____ SUPPLIED INFORMATION

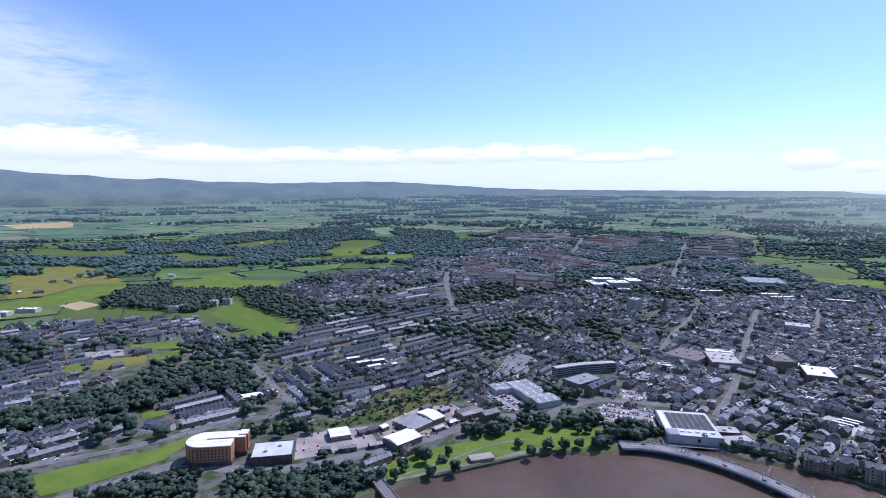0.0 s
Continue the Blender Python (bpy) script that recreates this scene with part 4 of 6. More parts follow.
# the old centre: close-packed buildings of many sizes
bulk = []  # x, y, heading, length, width, eaves, rise, flat
for cx, cy, ang in centre_blocks:
    c, s = math.cos(ang), math.sin(ang)
    b = -46.0
    while b < 46:
        deep = RNG.uniform(8, 13)
        a = -46.0
        while a < 46:
            wide = RNG.uniform(5.5, 14) if RNG.random() < 0.85 else RNG.uniform(14, 26)
            x, y = cx + (a + wide / 2) * c - (b + deep / 2) * s, cy + (a + wide / 2) * s + (b + deep / 2) * c
            if RNG.random() < 0.90:
                flat = RNG.random() < 0.24
                bulk.append((x, y, ang + RNG.normal() * 0.10 + (math.pi / 2 if RNG.random() < 0.35 and wide < 14 else 0), wide, deep, RNG.uniform(4.8, 8.2), RNG.uniform(2.4, 3.8), flat))
            a += wide + (0.4 if RNG.random() < 0.7 else RNG.uniform(2, 6))
        b += deep + (RNG.uniform(1, 4) if RNG.random() < 0.55 else RNG.uniform(6, 11))
bulk = np.array(bulk)
ok = ~blocked(bulk[:, 0], bulk[:, 1], 4.2) & ask(chart["centre"], bulk[:, 0], bulk[:, 1])
bulk = bulk[ok]


# ---- houses ----
def gabled(ob, ln, wd, eaves, rise, wall, roof, z=0.0, over=0.35):
    """Walls, gable ends and a pitched roof along x, as parts of ob."""
    key = (round(ln, 1), round(wd, 1), round(eaves, 1), round(rise, 1), wall.name)
    if key not in _made:
        a, b = ln / 2, wd / 2
        v = [(-a, -b, 0), (-a, b, 0), (-a, b, eaves), (-a, 0, eaves + rise), (-a, -b, eaves), (a, -b, 0), (a, b, 0), (a, b, eaves), (a, 0, eaves + rise), (a, -b, eaves)]
        me = bpy.data.meshes.new("wall")
        me.from_pydata(v, [], [(4, 3, 2, 1, 0), (5, 6, 7, 8, 9), (0, 5, 9, 4), (2, 7, 6, 1), (4, 9, 8, 3), (3, 8, 7, 2)])
        me.update()
        me.materials.append(wall)
        _made[key] = me
    part("wall", _made[key], ob, m=Matrix.Translation((0, 0, z)))
    return part("roof", unit(GABLE, roof), ob, m=sized(0, 0, z + eaves + 0.05, ln + over, wd + 2 * over, rise + 0.1))


def windows_on(ob, ln, wd, heights, spacing, size, sides=(1, -1), ends=False, z=0.0, mat=None):
    """A window at each bay and floor, set a little proud with its sill."""
    pane = unit(SOLID, mat or GLASS)
    sill = unit(SOLID, FRAME)
    spacing *= 1.25
    n = max(1, int(ln / spacing))
    faces = [(0, sy * wd / 2, n, ln, 0.0) for sy in sides]
    if ends:
        faces += [(sx * ln / 2, 0, max(1, int(wd / spacing)), wd, math.pi / 2) for sx in (1, -1)]
    for fx, fy, k, run, turn in faces:
        for i in range(k):
            d = (i + 0.5) / k * run - run / 2
            x, y = (d, fy) if not turn else (fx, d)
            for h in heights:
                w = part("window", pane, ob, m=sized(x, y, z + h, size[0], 0.16, size[1], turn))
                if size[1] > 2.2:
                    s_ = new("sill", sill)
                    s_.parent = w
                    s_.matrix_basis = sized(0, 0, -0.12, 1.15, 1.6, 0.12)


rows.sort(key=lambda r: math.hypot(r[0], r[1]))
rows = [r for r in rows if math.hypot(r[0], r[1]) > 330]
brick_far = Soup()
wall_far, roof_far, red_far, chim_far, glass_far = Soup(), Soup(), Soup(), Soup(), Soup()
lanes, walks, street_cars, yards = Soup(), Soup(), Soup(), Soup()
NEAR_ROWS = 78
for k, (x, y, ang, n, roof) in enumerate(rows):
    k_ = float(shrink(x, y))
    tall = RNG.uniform(0.9, 1.12)
    ln, wd, eaves, rise = n * 5.2, RNG.uniform(7.6, 9.4), 5.2 * k_ * tall, 2.9 * k_ * tall
    z = float(ground_z(x, y))
    c, s = math.cos(ang), math.sin(ang)
    r = math.hypot(x, y)
    if r < 2400:
        # the lane before the doors, its pavement, and cars along it
        lanes.spread(BOX, (x + 9.0 * s, y - 9.0 * c, 0.02), ang, (ln + 6, 5.0, 0.16))
        walks.spread(BOX, (x + 5.6 * s, y - 5.6 * c, 0.02), ang, (ln, 1.6, 0.22))
        m = int(n * 0.6)
        t_ = RNG.uniform(-ln / 2, ln / 2, m)
        street_cars.spread(BOX, np.column_stack([x + t_ * c + 7.6 * s, y + t_ * s - 7.6 * c, np.full(m, 0.2)]), np.full(m, ang), np.tile((4.2, 1.8, 1.35), (m, 1)))
        # garden walls and sheds behind
        t_ = RNG.uniform(-ln / 2, ln / 2, max(1, n // 2))
        m = len(t_)
        yards.spread(BOX, np.column_stack([x + t_ * c - 10.5 * s, y + t_ * s + 10.5 * c, np.zeros(m)]), np.full(m, ang), np.column_stack([RNG.uniform(1.8, 4.5, m), RNG.uniform(1.8, 3.5, m), RNG.uniform(0.3, 2.4, m)]))
    if k < NEAR_ROWS:
        ob = thing("terraced_houses", x, y, z, ang, "row of stone terraced houses with slate roofs and chimneys" if roof == "slate" else "row of houses with reddish tiled roofs", "house", "terraces of the town")
        top = gabled(ob, ln, wd, eaves, rise, STONE_OB, SLATE_OB if roof == "slate" else REDTILE)
        for i in range(0, n, 2):
            sub("chimney", unit(SOLID, STONE_OB), top, m=sized((i + 1 - n / 2) * 5.2, 0, eaves + rise - 0.9, 0.8, 1.9, 2.3))
        for i in range(0, n, 2):
            part("extension", unit(BOX, STONE_OB), ob, m=sized((i + 0.5 - n / 2) * 5.2, wd / 2 + 2.2, 0, 3.2, 4.6, 3.2))
            part("extension_roof", unit(PRISM, SLATE_OB), ob, m=sized((i + 0.5 - n / 2) * 5.2, wd / 2 + 2.2, 3.2, 4.9, 3.5, 1.3, math.pi / 2))
        windows_on(ob, ln, wd, (3.4,), 4.2, (1.3, 1.3), sides=(-1,))
        continue
    wall_far.spread(BOX, (x, y, z), ang, (ln, wd, eaves))
    wall_far.spread(GABLE_END, (x, y, z + eaves), ang, (ln, wd, rise))
    (roof_far if roof == "slate" else red_far if roof == "brown" else brick_far).spread(GABLE, (x, y, z + eaves + 0.05), ang, (ln + 0.5, wd + 0.7, rise))
    i = np.arange(1, n, 2) - n / 2
    if r < 2200:
        chim_far.spread(SOLID, np.column_stack([x + i * 5.2 * c, y + i * 5.2 * s, np.full(len(i), z + eaves + rise - 0.8)]), np.full(len(i), ang), np.tile((0.9, 2.0, 2.3), (len(i), 1)))
        # back extensions
        j = np.arange(n)[::2] - n / 2 + 0.5
        wall_far.spread(BOX, np.column_stack([x + j * 5.2 * c - 6.0 * s, y + j * 5.2 * s + 6.0 * c, np.full(len(j), z)]), np.full(len(j), ang), np.tile((3.2, 5.0, 3.4), (len(j), 1)))
        roof_far.spread(PRISM, np.column_stack([x + j * 5.2 * c - 6.0 * s, y + j * 5.2 * s + 6.0 * c, np.full(len(j), z + 3.4)]), np.full(len(j), ang), np.tile((3.6, 5.2, 1.3), (len(j), 1)))
    if r < 1020:
        j = np.arange(n) - n / 2 + 0.5
        for sy in (1, -1):
            for h in (1.0, 3.5):
                glass_far.spread(SOLID, np.column_stack([x + j * 5.2 * c - sy * wd / 2 * s, y + j * 5.2 * s + sy * wd / 2 * c, np.full(len(j), z + h)]), np.full(len(j), ang), np.tile((1.4, 0.14, 1.3), (len(j), 1)))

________

*EXERCISE DIRECTIONS:*
Go from the first line of the listing to the line holding "bulk = bulk[ok]" and, please, transcribe those lines exactly, both included, with no pictures.

*ANSWER FOR THIS EXERCISE:*
0.0 s
Continue the Blender Python (bpy) script that recreates this scene with part 4 of 6. More parts follow.
# the old centre: close-packed buildings of many sizes
bulk = []  # x, y, heading, length, width, eaves, rise, flat
for cx, cy, ang in centre_blocks:
    c, s = math.cos(ang), math.sin(ang)
    b = -46.0
    while b < 46:
        deep = RNG.uniform(8, 13)
        a = -46.0
        while a < 46:
            wide = RNG.uniform(5.5, 14) if RNG.random() < 0.85 else RNG.uniform(14, 26)
            x, y = cx + (a + wide / 2) * c - (b + deep / 2) * s, cy + (a + wide / 2) * s + (b + deep / 2) * c
            if RNG.random() < 0.90:
                flat = RNG.random() < 0.24
                bulk.append((x, y, ang + RNG.normal() * 0.10 + (math.pi / 2 if RNG.random() < 0.35 and wide < 14 else 0), wide, deep, RNG.uniform(4.8, 8.2), RNG.uniform(2.4, 3.8), flat))
            a += wide + (0.4 if RNG.random() < 0.7 else RNG.uniform(2, 6))
        b += deep + (RNG.uniform(1, 4) if RNG.random() < 0.55 else RNG.uniform(6, 11))
bulk = np.array(bulk)
ok = ~blocked(bulk[:, 0], bulk[:, 1], 4.2) & ask(chart["centre"], bulk[:, 0], bulk[:, 1])
bulk = bulk[ok]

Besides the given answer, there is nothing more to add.